Farm Buildings To North East Of Manor Farmhouse is a Grade II listed building in the North Yorkshire local planning authority area, England. First listed on 21 May 1987. Farm building.
Farm Buildings To North East Of Manor Farmhouse
- WRENN ID
- second-turret-quill
- Grade
- II
- Local Planning Authority
- North Yorkshire
- Country
- England
- Date first listed
- 21 May 1987
- Type
- Farm building
- Source
- Historic England listing
Description
The farm buildings located to the northeast of Manor Farmhouse date back to around 1832 and were built for the Duke of Northumberland. Constructed from rubble with ashlar dressings, the buildings feature roofs made of stone slate and artificial stone slate. They are arranged around a fold yard and include a gin-gang.
The range facing southwest consists of a single-storey cart-shed and riding-horse stable on the left, which has two segmental-arched ashlar cart openings, a shuttered window, and a board door in an ashlar surround.
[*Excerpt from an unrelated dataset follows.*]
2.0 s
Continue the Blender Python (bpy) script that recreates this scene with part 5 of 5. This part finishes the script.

The roof is hipped to the left. To the right is a two-storey stable and hayloft range, which has a wide segmental-arched ashlar opening with a 20th-century plywood door leading to the fold yard, and a board stable door flanked by windows, all in ashlar surrounds. The first floor features three shuttered windows and a pitching door, all with ashlar surrounds, and the roof is hipped with artificial stone slate.
On the northeast side, there is a projecting six-sided gin-gang with ashlar quoins at the angles. The three easternmost sides have blocked openings with segmental-arched lintels, and there is an ashlar buttress on the easternmost corner. The two sides nearest the granary are open, and the roof is hipped with stone slate. The granary, which is attached to the gin-gang, has six internal bays and a hipped stone slate roof.
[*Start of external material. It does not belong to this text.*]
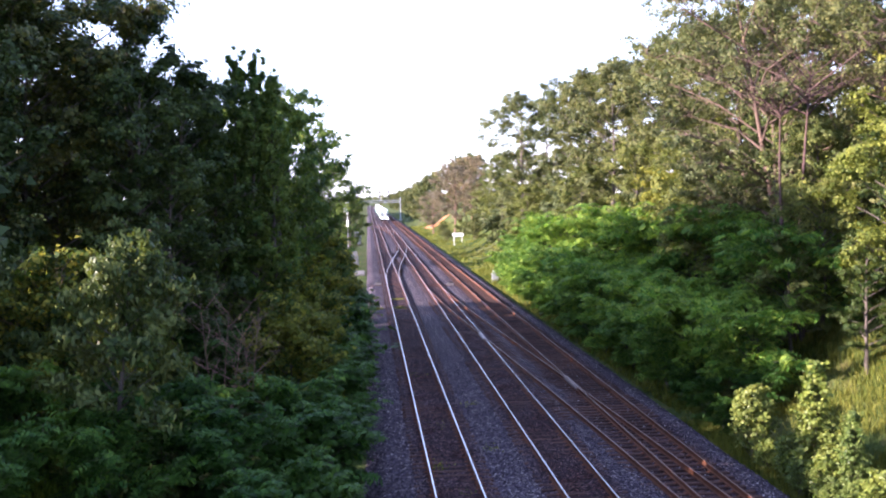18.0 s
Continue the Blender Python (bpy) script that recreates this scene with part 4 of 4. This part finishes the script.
def build_cab():
    car = hang("cab_car", CAB_BODY, train, "cab car with white face, dark windows and green chevrons")
    hang("roof", CAB_ROOF, car, "white roof")
    fit_sides(car)
    for s in (-1, 1):
        lo, hi = sorted((s * 0.76, s * 1.36))
        plate("number_panel", lo, hi, 3.18, 3.98, GREEN, car, -0.006, 0.03, "green panel with white fleet number", 0.02)
        txt = bpy.data.curves.new("fleet_number", "FONT")
        txt.body, txt.size, txt.align_x, txt.align_y, txt.extrude, txt.shear = "227", 0.37, "CENTER", "CENTER", 0.004, 0.12
        txt.materials.append(WHITE)
        ob = new("fleet_number", txt)
        ob.parent = car
        ob.matrix_basis = Matrix.Translation((s * 1.06, -0.032, 3.56)) @ Euler((radians(90), 0, 0)).to_matrix().to_4x4()
        pane("window_surround", lo - 0.05, hi + 0.05, 2.10, 3.06, 0.14, DARKGREY, car, -0.004, 0.03)
        pane("cab_window", lo, hi, 2.16, 3.00, 0.11, GLASS, car, -0.026, 0.02, "dark windscreen")
        part("wiper", rod((s * 1.05, -0.06, 2.12), (s * 1.18, -0.06, 2.62), 0.012, sides=5), BLACK, car)
        for k in range(3):
            pts = [(s * 0.78, 1.18 + k * 0.28), (s * 0.78, 1.32 + k * 0.28), (s * 1.17, 1.32 + k * 0.28 + 0.36), (s * 1.17, 1.18 + k * 0.28 + 0.36)]
            pts = [(x, min(z, 2.04)) for x, z in pts]
            if len({round(z, 3) for _, z in pts}) < 2:
                continue
            bm = slab(pts, -0.008)
            bmesh.ops.translate(bm, vec=(0, -0.002, 0), verts=bm.verts)
            part("chevron", bm, GREEN, car, "green chevron stripe")
        part("headlight_bezel", rod((s * 1.20, 0.02, 1.36), (s * 1.20, -0.05, 1.36), 0.17, 0.16, 18), GALV, car, "round steel bezel")
        part("headlight", rod((s * 1.20, -0.03, 1.36), (s * 1.20, -0.07, 1.36), 0.125, 0.115, 18), HEADLAMP, car, "bright round headlight")
        part("marker_light", rod((s * 1.27, 0.02, 1.82), (s * 1.27, -0.04, 1.82), 0.10, 0.09, 14), BLACK, car)
        part("step", box((0.4, 0.25, 0.06), (s * 1.2, 0.0, 0.80), 0.01), GALV, car)
        part("grab_iron", rod((s * 0.70, -0.06, 1.2), (s * 0.70, -0.06, 2.0), 0.015, sides=6), GALV, car)
        bm = bmesh.new()
        bmesh.ops.create_cone(bm, cap_ends=True, segments=24, radius1=0.165, radius2=0.165, depth=0.02, matrix=Matrix.Translation((s * 0.18, -0.008, 3.88)) @ Matrix.Rotation(radians(90), 4, "X"))
        part("emblem", bm, GREEN, car, "plain round green emblem")
        bm = bmesh.new()
        bmesh.ops.create_cone(bm, cap_ends=True, segments=20, radius1=0.07, radius2=0.07, depth=0.02, matrix=Matrix.Translation((s * 0.18, -0.016, 3.88)) @ Matrix.Rotation(radians(90), 4, "X"))
        part("emblem_centre", bm, WHITE, car)
    # the end door in its dark arch
    bm = box((0.20, 0.12, 2.02), (-0.57, -0.05, 2.08), 0.03)
    box((0.20, 0.12, 2.02), (0.57, -0.05, 2.08), 0.03, bm)
    box((1.34, 0.12, 0.20), (0, -0.05, 3.18), 0.03, bm)
    part("door_arch", bm, DARKGREY, car, "dark grey rubber arch")
    door = plate("end_door", -0.46, 0.46, 1.10, 3.07, WHITE, car, -0.004, 0.03, "white end door with narrow window", 0.01)
    pane("door_window", -0.19, 0.19, 2.14, 2.98, 0.09, GLASS, door, -0.026, 0.02)
    plate("door_handle", 0.30, 0.36, 2.0, 2.14, DARKGREY, door, -0.03, 0.03)
    for k in range(3):
        chevron("chevron", 0, 1.18 + k * 0.26, 0.42, 0.30, 0.13, door, -0.034)
    # vents and horn over the face
    for x in (-0.28, -0.02, 0.24):
        part("horn", box((0.13, 0.22, 0.09), (x, 0.55, 4.50), 0.02), DARKGREY, car)
    part("sill_line", box((1.6, 0.012, 0.03), (0, -0.006, 3.66)), GALV, car)
    # dark pilot, coupler and hoses below
    bm = slab([(-1.38, 0.86), (-1.30, 0.42), (-0.95, 0.16), (0.95, 0.16), (1.30, 0.42), (1.38, 0.86)], 0.14)
    bmesh.ops.translate(bm, vec=(0, 0.06, 0), verts=bm.verts)
    part("pilot", bm, BLACK, car, "black pilot plate")
    bm = box((0.30, 0.7, 0.26), (0, -0.25, 0.72), 0.05)
    box((0.40, 0.22, 0.34), (0, -0.62, 0.72), 0.07, bm)
    part("coupler", bm, BLACK, car, "black steel coupler")
    for s in (-1, 1):
        bm = rod((s * 0.35, -0.02, 0.82), (s * 0.45, -0.25, 0.45), 0.03, sides=6)
        rod((s * 0.45, -0.25, 0.45), (s * 0.25, -0.42, 0.38), 0.03, sides=6, into=bm)
        part("hose", bm, BLACK, car)


build_cab()
for i in range(1, 10):
    build_coach(i)
TRAIN_ROWS = [(0, 850), (5, 724), (9, 621), (13, 519), (16, 441), (19, 364), (21, 312), (23, 262), (25, 212), (27.5, 154), (29, 121), (30, 98.5), (31, 77), (32, 55.5)]

# ---- sleepers near the bridge, one by one ----
for k, track in enumerate(TRACK_THINGS):
    r = random.Random(90 + k)
    y = 6.3 + 0.1 * k
    while y < NEAR_END - 0.2:
        length, mid = tie_span(k, y)
        tie = new("tie", TIES[length])
        tie.parent = track
        tie.matrix_basis = pose(mid + r.uniform(-0.06, 0.06), y + r.uniform(-0.02, 0.02), r.uniform(-0.004, 0.006), 0, 0, r.uniform(-0.8, 0.8))
        if 14 < y < 66:
            for q in (-1, 1):
                hang("tie_plate", PLATE, track, "", (TRACKS[k] + q * HALF, y + r.uniform(-0.02, 0.02), 0))
        y += STEP


def motions():
    walk(train, [(t, pose(6.66, y, 0)) for t, y in TRAIN_ROWS])


motions()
Single-storey side return ranges have segmental-arched brick openings onto the fold yard, which is now covered in, and these ranges remain unaltered in the northwest. Low walls project from them, forming pens with integral water and feed troughs. Inside, the riding-horse stable retains original wooden fittings, the gin-gang features strutted roof trusses, and the granary has a flagged floor.